While he was thus actively engaged, a series of unforeseen circumstances led the banking-house in which he was engaged, to suspend its payments. The creditors, however, had so much confidence in Mr. Roscoe's integrity, that the bank was allowed time to recover from its embarrassments; and Mr. Roscoe, on first entering the bank, after this accommodation, was loudly greeted by the populace. The difficulties, however, in which the bank was placed, rendered it impossible for the proprietors to make good their engagements. Mr. Roscoe did all that could be expected from an honest man; he gave up the whole of his property. His library, which was very extensive, and consisted principally of Italian works, was the only sacrifice which he had reason to regret; as it deprived him of that intellectual society which he found in communing with, and imbibing, the sentiments of kindred minds.
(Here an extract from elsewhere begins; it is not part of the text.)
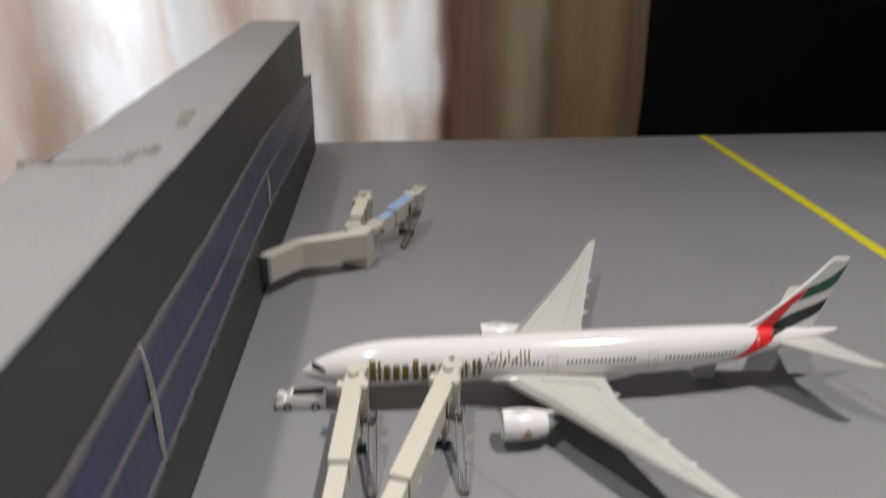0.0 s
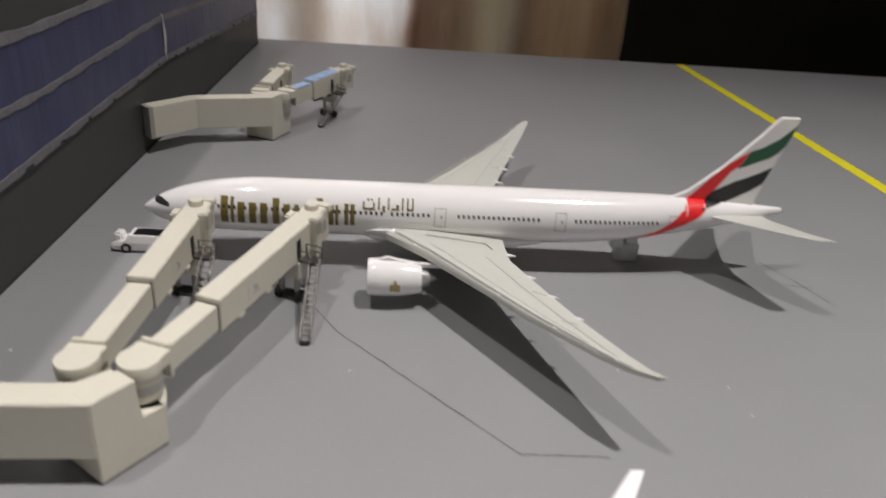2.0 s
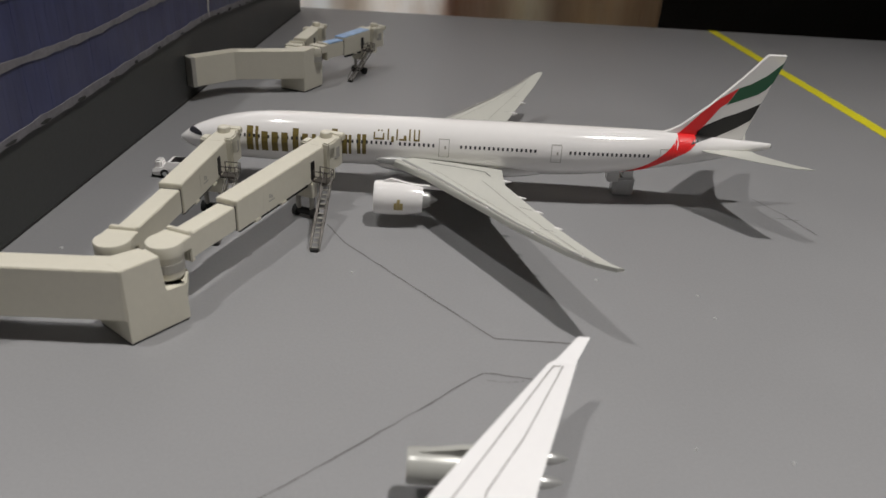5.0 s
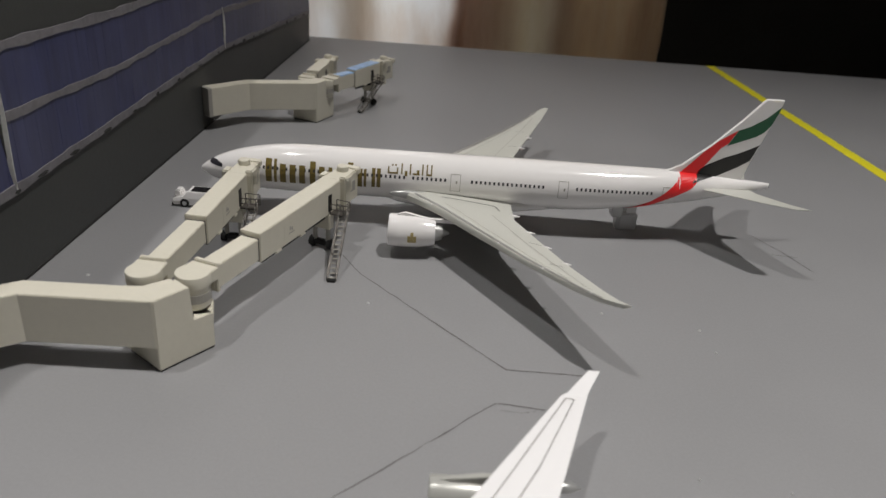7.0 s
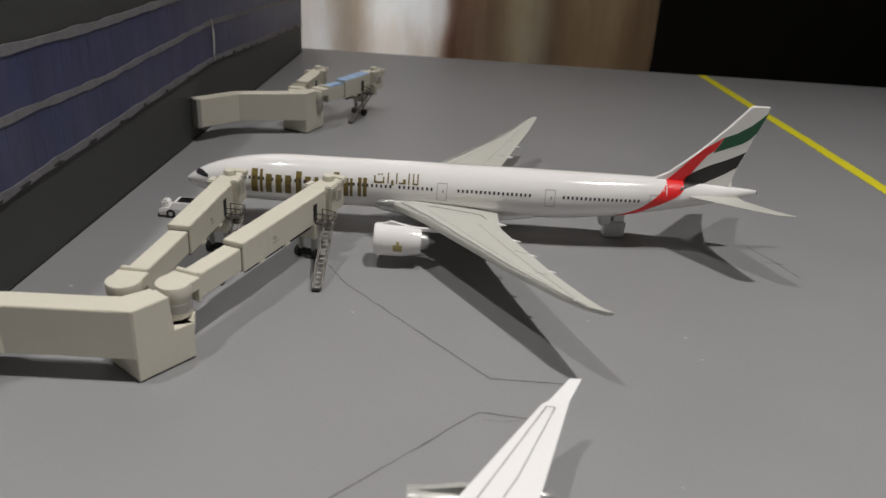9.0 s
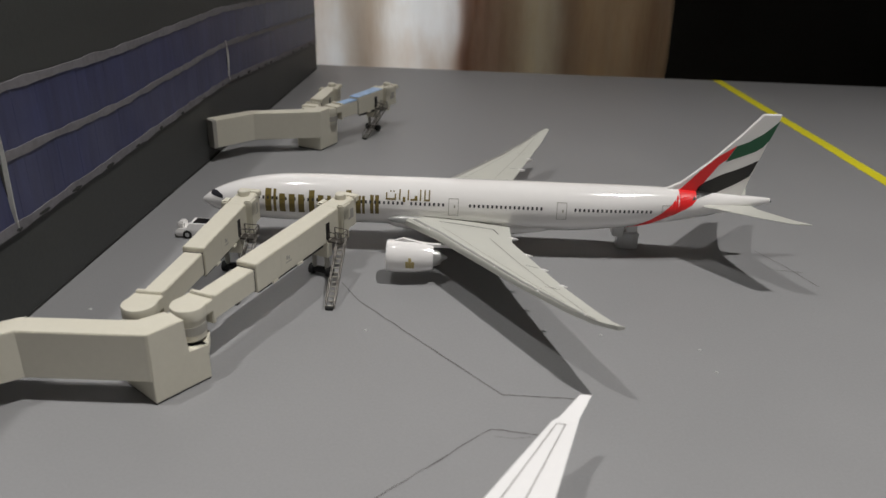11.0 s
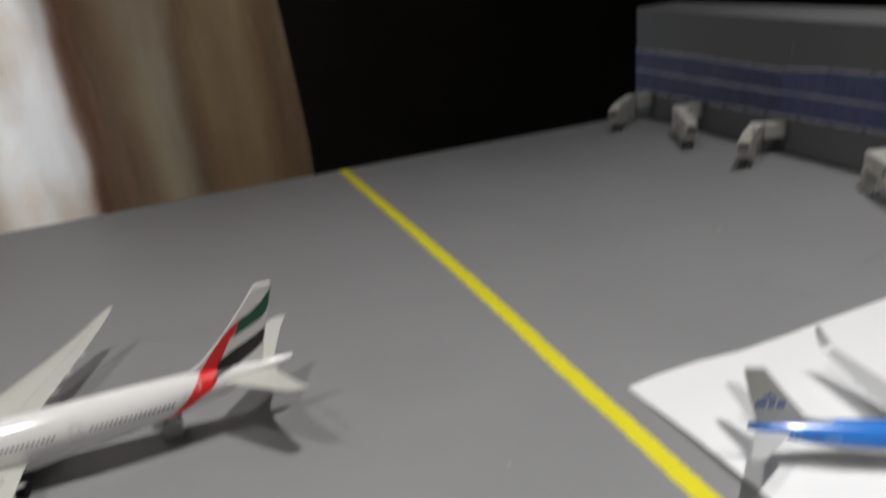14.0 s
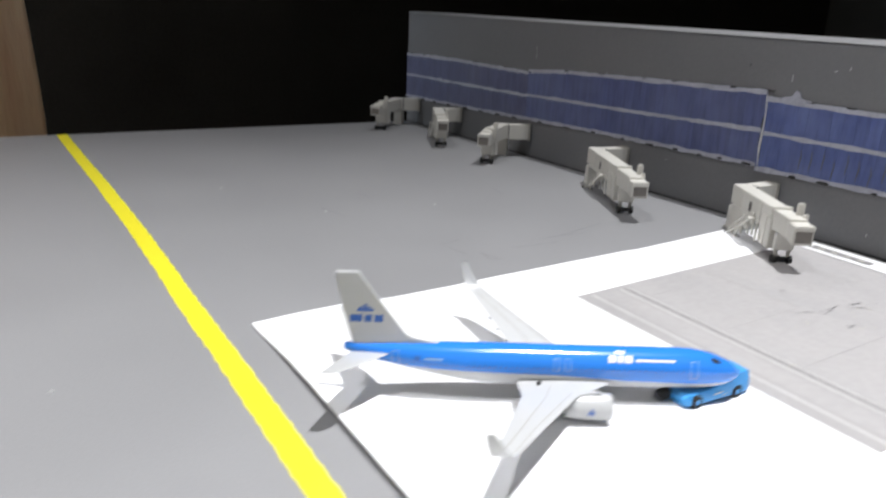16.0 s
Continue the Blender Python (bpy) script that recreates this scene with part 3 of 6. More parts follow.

Mr. Roscoe, when young, was extremely handsome. His countenance was open and generous, and his deportment dignified and majestic. He has long enjoyed the honour of ranking at the head of the circles of science and learning in Liverpool, and he has always evinced himself the friend and patron of genius. Whoever was fortunate enough to receive a letter of recommendation to him, was certain of being noticed and patronized in Liverpool. Though born of humble parentage, Mr. Roscoe has evinced, through life, that unaffected dignity of manner, and that delicate sense of honour, which proved that the principle which constitutes true greatness of mind, is not the exclusive birthright of ancestry. He is a zealous advocate for the rights of mankind, and the voice of freedom inspired him to sing "The Wrongs of Africa," and to pourtray them with a spirit and strength of colouring, that gave a new impetus to the enthusiasm which animated the friends of liberty at the time; and which eventually restored the degraded African to that equal freedom which is the birth-right of the human race.